## Information shown
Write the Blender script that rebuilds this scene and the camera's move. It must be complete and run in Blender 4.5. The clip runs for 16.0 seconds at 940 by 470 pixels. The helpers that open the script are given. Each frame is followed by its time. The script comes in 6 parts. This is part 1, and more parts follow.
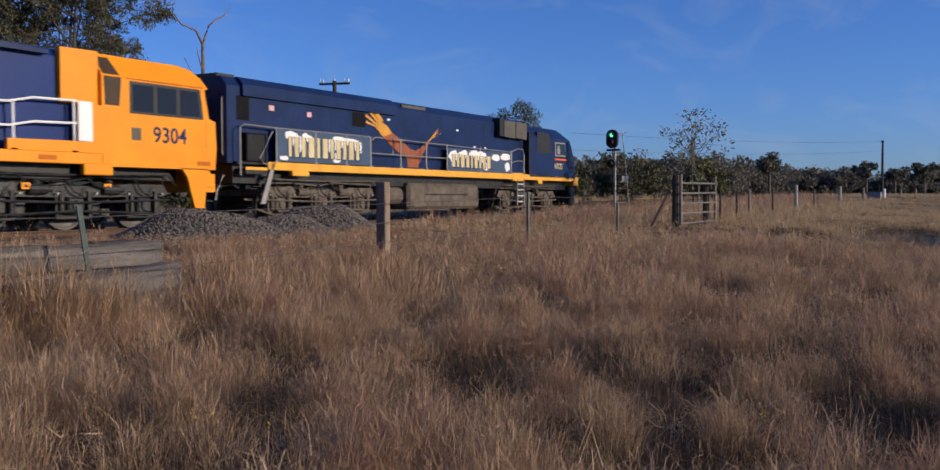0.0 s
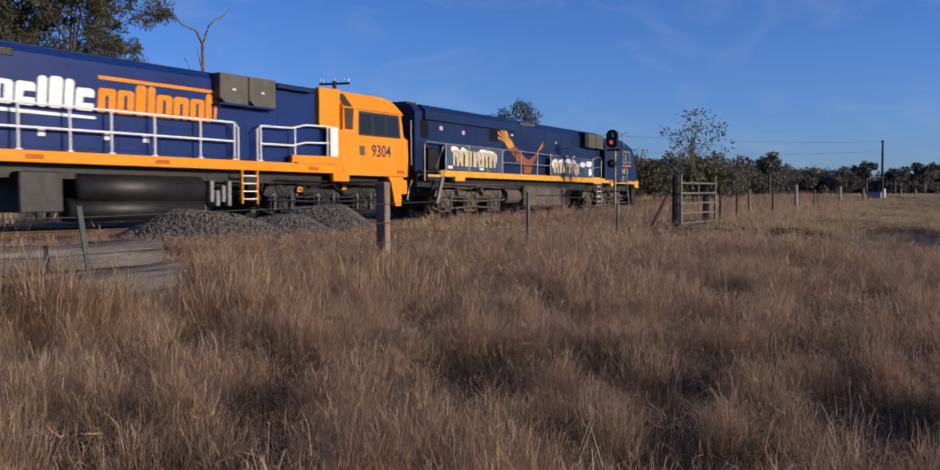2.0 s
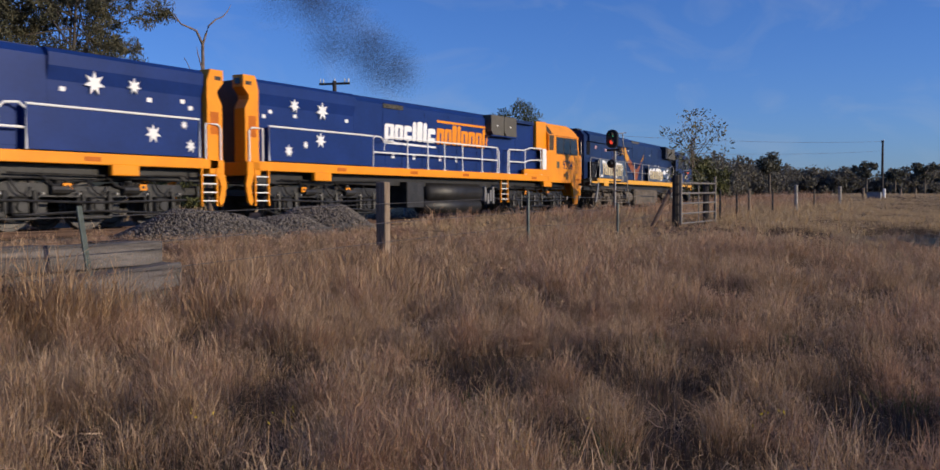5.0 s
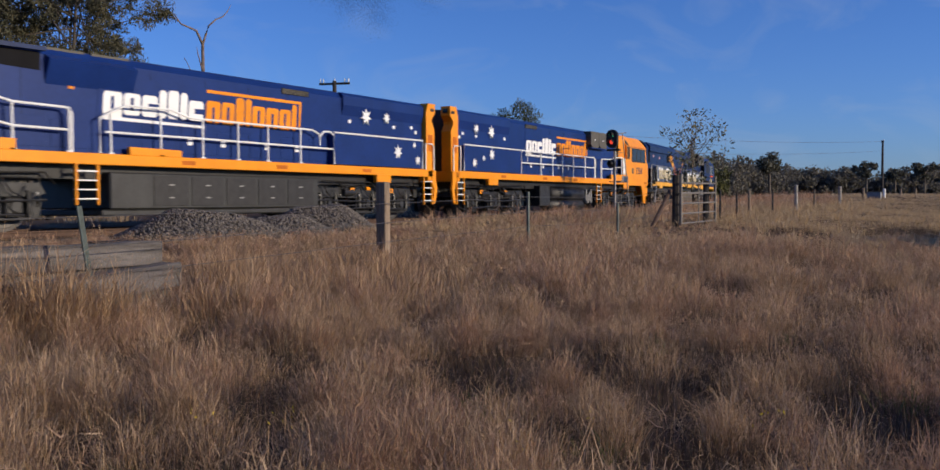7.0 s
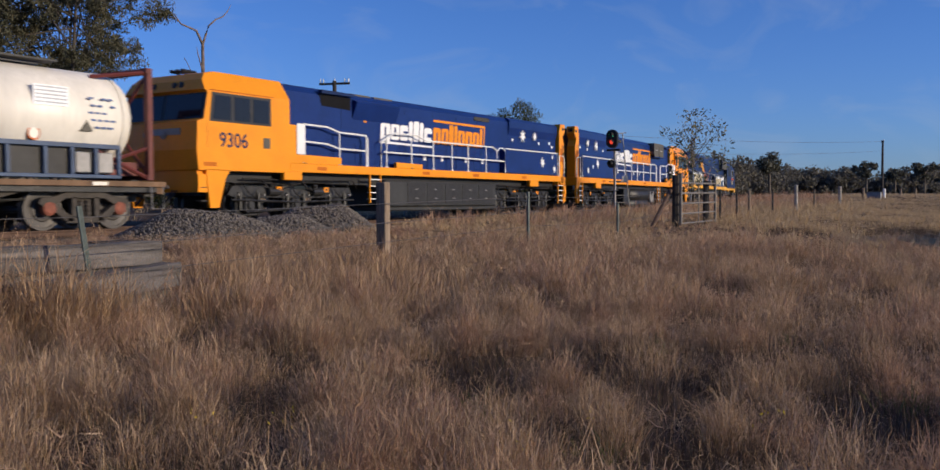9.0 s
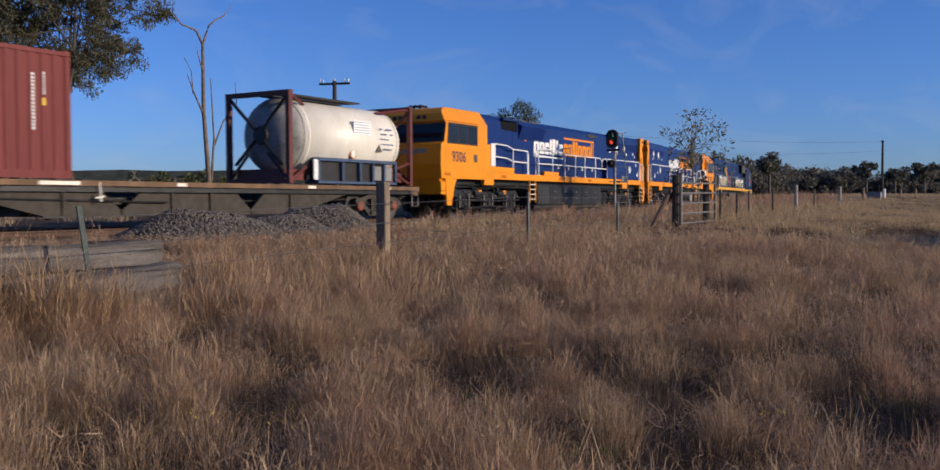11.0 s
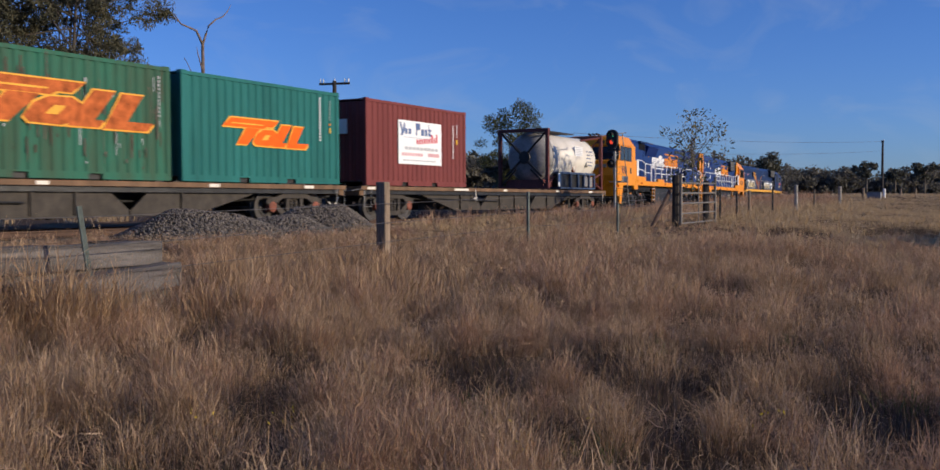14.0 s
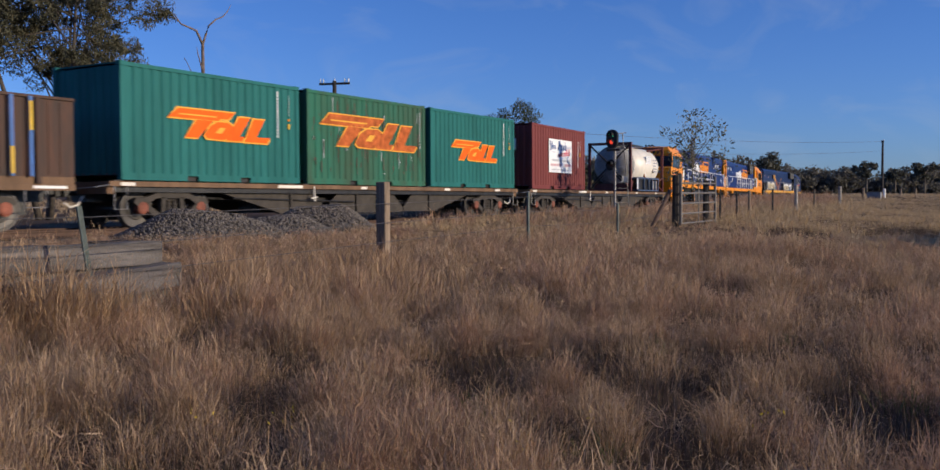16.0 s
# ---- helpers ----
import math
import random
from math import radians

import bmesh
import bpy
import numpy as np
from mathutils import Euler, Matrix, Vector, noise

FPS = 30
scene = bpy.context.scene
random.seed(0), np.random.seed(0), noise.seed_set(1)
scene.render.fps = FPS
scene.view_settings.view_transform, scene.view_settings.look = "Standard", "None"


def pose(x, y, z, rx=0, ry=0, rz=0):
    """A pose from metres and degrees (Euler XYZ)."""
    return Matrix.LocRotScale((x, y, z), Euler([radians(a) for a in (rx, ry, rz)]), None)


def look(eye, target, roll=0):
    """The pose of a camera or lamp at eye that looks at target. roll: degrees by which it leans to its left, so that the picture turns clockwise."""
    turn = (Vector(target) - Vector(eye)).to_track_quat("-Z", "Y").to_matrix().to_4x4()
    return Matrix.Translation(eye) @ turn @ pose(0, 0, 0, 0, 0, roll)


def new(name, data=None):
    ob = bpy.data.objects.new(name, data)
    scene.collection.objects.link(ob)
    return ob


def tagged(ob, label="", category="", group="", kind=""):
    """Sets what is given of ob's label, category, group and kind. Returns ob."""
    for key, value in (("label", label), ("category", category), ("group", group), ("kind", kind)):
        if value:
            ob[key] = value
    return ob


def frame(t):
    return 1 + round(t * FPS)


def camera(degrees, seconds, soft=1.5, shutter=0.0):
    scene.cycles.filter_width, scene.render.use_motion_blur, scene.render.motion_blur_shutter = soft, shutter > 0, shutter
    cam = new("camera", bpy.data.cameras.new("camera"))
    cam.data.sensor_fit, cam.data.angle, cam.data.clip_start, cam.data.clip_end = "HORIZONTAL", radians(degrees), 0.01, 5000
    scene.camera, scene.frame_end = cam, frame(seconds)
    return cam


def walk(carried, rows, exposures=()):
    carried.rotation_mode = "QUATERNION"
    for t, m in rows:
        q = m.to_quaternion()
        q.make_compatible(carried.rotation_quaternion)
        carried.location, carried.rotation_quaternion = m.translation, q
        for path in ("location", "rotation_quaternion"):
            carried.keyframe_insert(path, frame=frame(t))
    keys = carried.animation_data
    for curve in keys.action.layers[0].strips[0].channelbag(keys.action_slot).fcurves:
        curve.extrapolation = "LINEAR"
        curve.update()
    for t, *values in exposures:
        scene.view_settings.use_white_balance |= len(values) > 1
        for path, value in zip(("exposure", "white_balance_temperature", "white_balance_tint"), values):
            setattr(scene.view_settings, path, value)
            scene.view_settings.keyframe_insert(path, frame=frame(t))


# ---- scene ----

## Instructions for the task
Each line in the data that holds the string "render" should be found and copied.

## Reply
scene.render.fps = FPS
    scene.cycles.filter_width, scene.render.use_motion_blur, scene.render.motion_blur_shutter = soft, shutter > 0, shutter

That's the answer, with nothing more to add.